Speaker
Description
In this talk, I will discuss the programme of viewing theories as geometric objects and its possible implications for quantum gravity. The talk aims to introduce, into philosophical discussions of quantum gravity and spacetime emergence, four elements from recent physics that I will argue are useful: namely, moduli spaces, metrics on spaces of theories, quasi-dualities, and the effective field theory perspective on string theory.
First, I develop the geometric view of theories, according to which a physical theory is a structured space of models equipped with topological and geometric structure, typically organised by a moduli space. Building on this, I propose a more specific framework, the model bundle, in which putative ‘theories’ are models (fibres) of a higher‑level structure. The fibres contain states and quantities, the base is a moduli space, and a structure group of quasi-dualities acts on the fibres; the total space thereby carries natural topological and algebraic‑geometric structure. I illustrate this with the Seiberg–Witten (1994) theory, where the moduli space is the complex plane with three punctures and the modular group acts as the structure group. Quasi‑dualities are local transition functions between fibres; when the bundle is trivial, dualities are recovered as global transition functions.

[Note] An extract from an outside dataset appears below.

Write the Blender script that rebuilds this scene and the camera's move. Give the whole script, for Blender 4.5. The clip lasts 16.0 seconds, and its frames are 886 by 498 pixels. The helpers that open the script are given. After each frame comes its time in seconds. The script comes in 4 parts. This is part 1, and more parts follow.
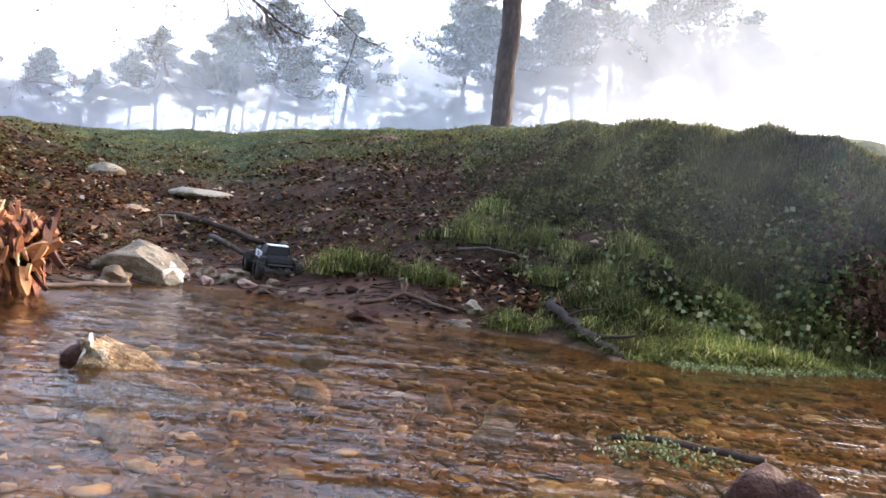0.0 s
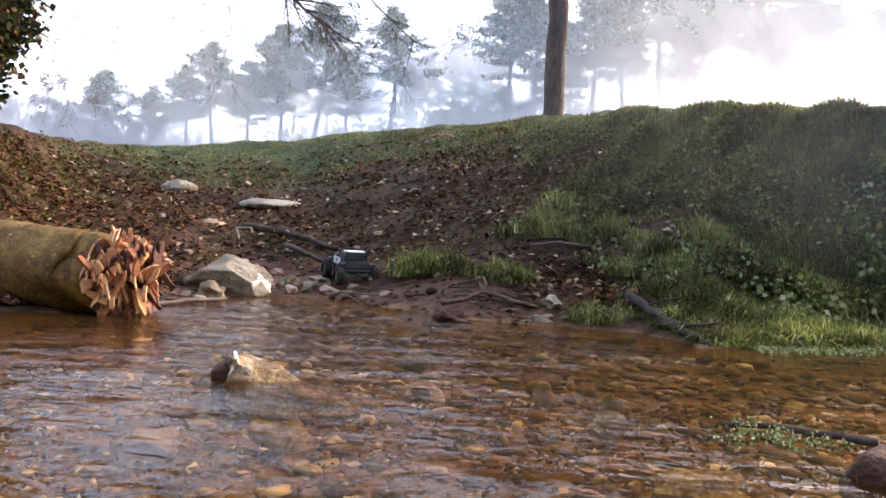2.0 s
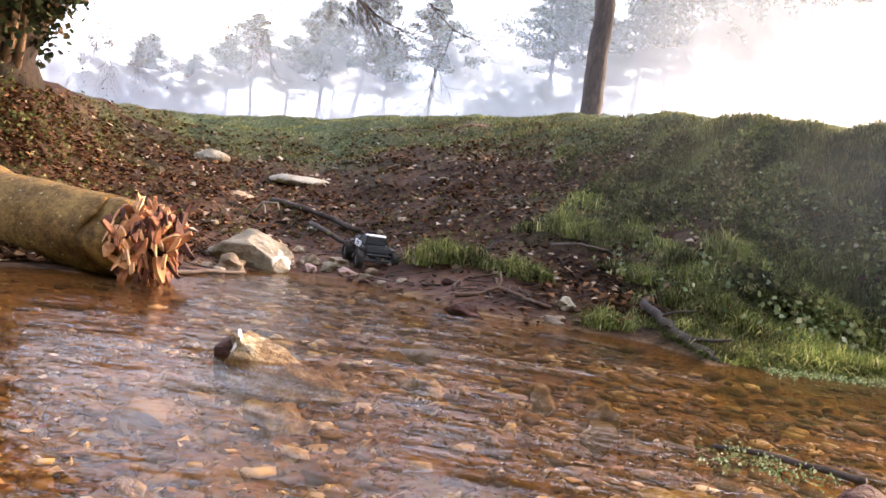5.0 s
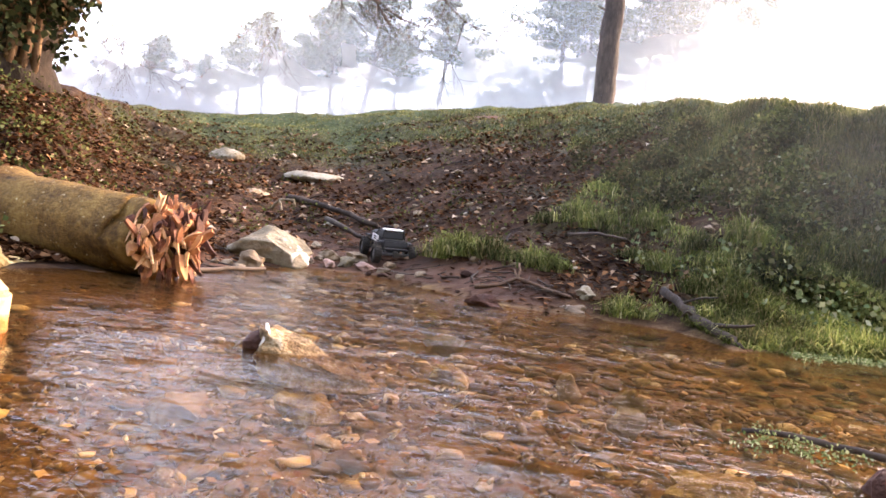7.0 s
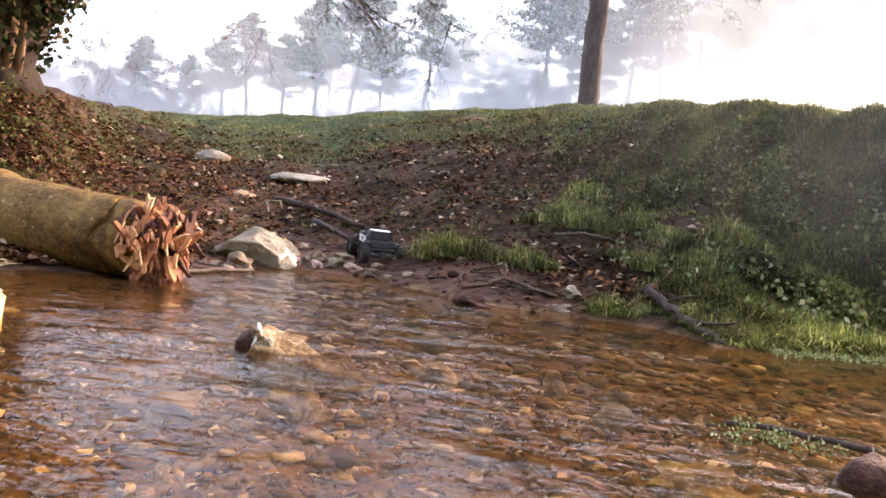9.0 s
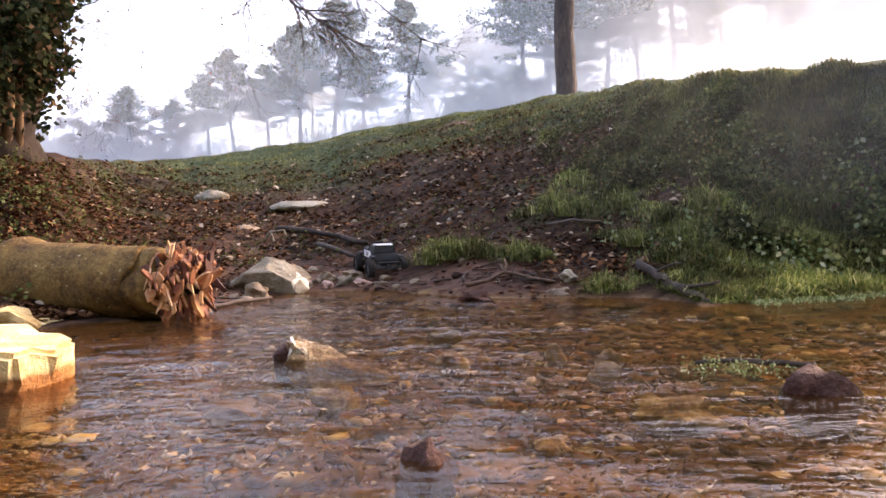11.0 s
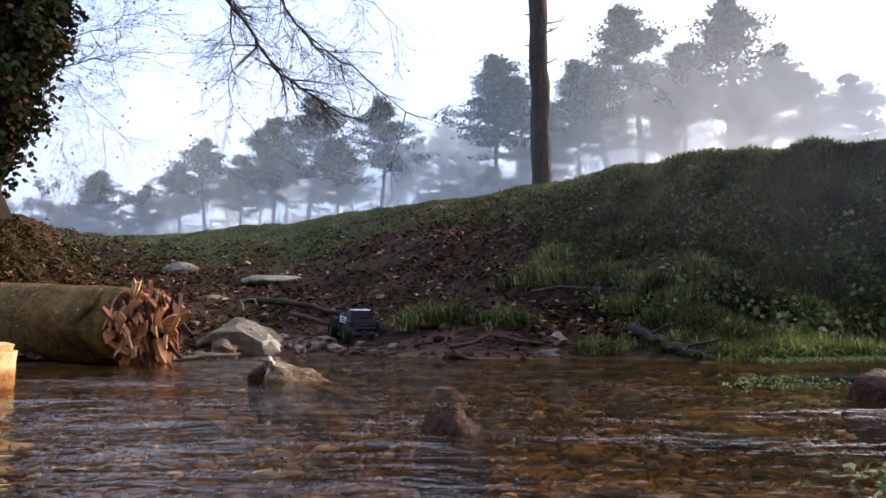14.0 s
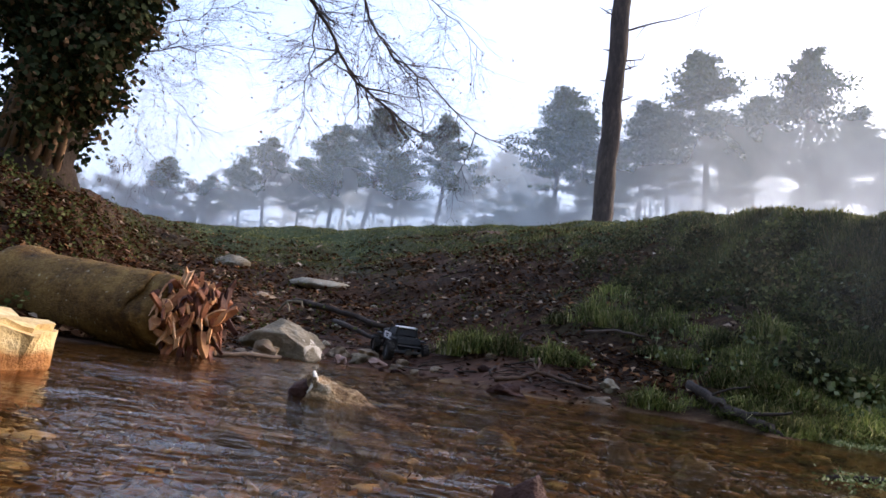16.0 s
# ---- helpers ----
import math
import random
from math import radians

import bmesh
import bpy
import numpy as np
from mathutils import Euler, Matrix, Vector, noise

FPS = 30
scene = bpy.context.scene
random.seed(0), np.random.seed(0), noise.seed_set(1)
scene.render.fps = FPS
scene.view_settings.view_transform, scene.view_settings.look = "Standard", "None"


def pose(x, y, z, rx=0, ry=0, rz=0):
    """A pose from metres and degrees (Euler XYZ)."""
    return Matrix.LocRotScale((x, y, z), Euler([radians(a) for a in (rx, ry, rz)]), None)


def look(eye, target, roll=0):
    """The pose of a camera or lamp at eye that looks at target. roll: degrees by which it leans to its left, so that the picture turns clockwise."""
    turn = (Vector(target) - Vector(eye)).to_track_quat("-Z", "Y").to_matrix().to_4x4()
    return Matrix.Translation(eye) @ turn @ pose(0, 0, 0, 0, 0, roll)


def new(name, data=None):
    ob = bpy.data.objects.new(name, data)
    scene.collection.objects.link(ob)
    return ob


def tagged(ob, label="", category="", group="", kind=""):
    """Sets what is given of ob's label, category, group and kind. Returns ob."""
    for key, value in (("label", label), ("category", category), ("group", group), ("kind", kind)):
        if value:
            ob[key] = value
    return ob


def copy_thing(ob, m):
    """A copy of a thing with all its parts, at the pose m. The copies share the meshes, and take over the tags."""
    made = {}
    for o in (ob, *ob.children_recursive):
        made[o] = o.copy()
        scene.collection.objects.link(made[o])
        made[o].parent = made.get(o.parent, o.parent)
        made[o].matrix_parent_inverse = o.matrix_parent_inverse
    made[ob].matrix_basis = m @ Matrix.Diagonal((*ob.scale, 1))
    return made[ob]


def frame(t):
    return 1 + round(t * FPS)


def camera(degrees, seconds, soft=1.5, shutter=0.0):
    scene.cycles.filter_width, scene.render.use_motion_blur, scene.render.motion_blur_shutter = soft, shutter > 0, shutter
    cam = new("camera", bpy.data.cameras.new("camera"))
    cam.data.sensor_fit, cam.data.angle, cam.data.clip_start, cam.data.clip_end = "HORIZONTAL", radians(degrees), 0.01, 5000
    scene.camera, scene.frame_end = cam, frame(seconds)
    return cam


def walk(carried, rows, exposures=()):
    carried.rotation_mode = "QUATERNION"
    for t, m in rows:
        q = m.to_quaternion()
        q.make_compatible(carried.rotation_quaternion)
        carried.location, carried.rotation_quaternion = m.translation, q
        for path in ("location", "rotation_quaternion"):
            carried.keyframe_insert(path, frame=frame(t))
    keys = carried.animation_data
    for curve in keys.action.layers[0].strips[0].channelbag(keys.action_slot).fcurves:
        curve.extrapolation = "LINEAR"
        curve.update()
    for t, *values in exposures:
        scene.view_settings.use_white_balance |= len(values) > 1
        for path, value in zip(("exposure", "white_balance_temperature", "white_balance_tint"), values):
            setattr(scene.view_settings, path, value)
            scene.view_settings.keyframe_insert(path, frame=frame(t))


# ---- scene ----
cam = camera(64.0, 16.0, soft=1.6)
PATH = [
    (0.0, look((-0.021, 0.103, 0.251), (-0.016, 5.102, 0.380), 6.24)),
    (0.5, look((-0.034, 0.039, 0.273), (-0.029, 5.036, 0.451), 3.87)),
    (1.0, look((-0.075, 0.035, 0.276), (-0.164, 5.033, 0.408), 2.95)),
    (1.5, look((-0.099, 0.019, 0.277), (-0.341, 5.012, 0.375), 2.41)),
    (2.0, look((-0.125, -0.010, 0.279), (-0.500, 4.976, 0.321), 2.82)),
    (2.5, look((-0.120, 0.013, 0.279), (-0.610, 4.989, 0.294), 4.67)),
    (3.0, look((-0.110, 0.024, 0.289), (-0.689, 4.990, 0.298), 6.98)),
    (3.5, look((-0.107, 0.017, 0.307), (-0.692, 4.982, 0.319), 8.60)),
    (4.0, look((-0.087, -0.007, 0.307), (-0.648, 4.962, 0.305), 8.58)),
    (6.5, look((-0.091, -0.020, 0.292), (-0.698, 4.941, 0.173), 6.10)),
    (7.0, look((-0.106, -0.026, 0.293), (-0.751, 4.931, 0.176), 6.32)),
    (7.5, look((-0.122, -0.038, 0.294), (-0.777, 4.917, 0.181), 6.38)),
    (8.0, look((-0.128, -0.051, 0.297), (-0.764, 4.907, 0.185), 6.40)),
    (8.5, look((-0.123, -0.047, 0.294), (-0.726, 4.915, 0.187), 6.33)),
    (9.0, look((-0.108, -0.057, 0.291), (-0.657, 4.912, 0.191), 6.08)),
    (9.2, look((-0.105, -0.056, 0.292), (-0.627, 4.916, 0.192), 5.95)),
    (11.3, look((-0.055, -0.304, 0.285), (-0.638, 4.662, 0.228), -2.46)),
    (11.5, look((-0.050, -0.292, 0.294), (-0.756, 4.655, 0.118), 1.35)),
    (12.0, look((-0.057, -0.211, 0.186), (-0.782, 4.735, 0.309), 7.51)),
    (12.5, look((-0.146, -0.160, 0.106), (-0.454, 4.806, 0.596), -0.56)),
    (13.0, look((-0.165, -0.159, 0.101), (-0.401, 4.803, 0.670), -0.07)),
    (13.5, look((-0.145, -0.176, 0.096), (-0.416, 4.783, 0.675), -0.41)),
    (14.0, look((-0.162, -0.127, 0.095), (-0.506, 4.822, 0.716), -0.31)),
    (14.5, look((-0.188, -0.076, 0.115), (-0.642, 4.853, 0.822), 0.44)),
    (15.0, look((-0.213, -0.033, 0.117), (-0.775, 4.882, 0.838), 2.75)),
    (15.5, look((-0.209, -0.033, 0.113), (-0.865, 4.878, 0.781), 5.12)),
    (16.0, look((-0.217, -0.019, 0.118), (-0.911, 4.875, 0.869), 7.42)),
]
EXPOSURE = [(0.0, 1.74, 6450, 19), (1.0, 1.63, 6500, 19), (3.0, 1.75, 7000, 21), (7.0, 2.28, 7400, 25), (9.0, 1.98, 7300, 25), (11.5, 1.56, 7000, 27), (12.0, 1.50, 6900, 23), (12.5, 1.35, 6610, 20), (13.0, 1.03, 6460, 19), (13.5, 0.68, 6310, 18), (14.5, 0.62, 6210, 19), (15.5, 0.54, 6160, 19), (16.0, 0.62, 6160, 19)]
walk(cam, PATH, EXPOSURE)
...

This geometric approach can be used to address two distinct philosophical issues. The first concerns the structure of scientific theories. In the recent literature on the semantic conception, it has been argued that a bare collection of models subject to kinematical or dynamical conditions is not sufficient to define a theory: additional structure on the space of models is required. The model‑bundle framework supplies precisely such structure and is motivated from the underlying physics. The second concerns the significance of metric distance between theories for the questions of reduction, emergence, and scientific realism. Since moduli-spaces metrics are derived from the underlying physics, they can be used to address these questions.
In the final part of the talk, I discuss one aspect of the significance of this geometric view for quantum gravity. The Swampland conjectures aim to distinguish the geometric and topological structure of moduli spaces of effective field theories that can, or cannot, be consistently coupled to gravity. I will argue that these conjectures, about distance in the moduli space and its volume, bear on the relation between low-energy information about the underlying quantum-gravity theory.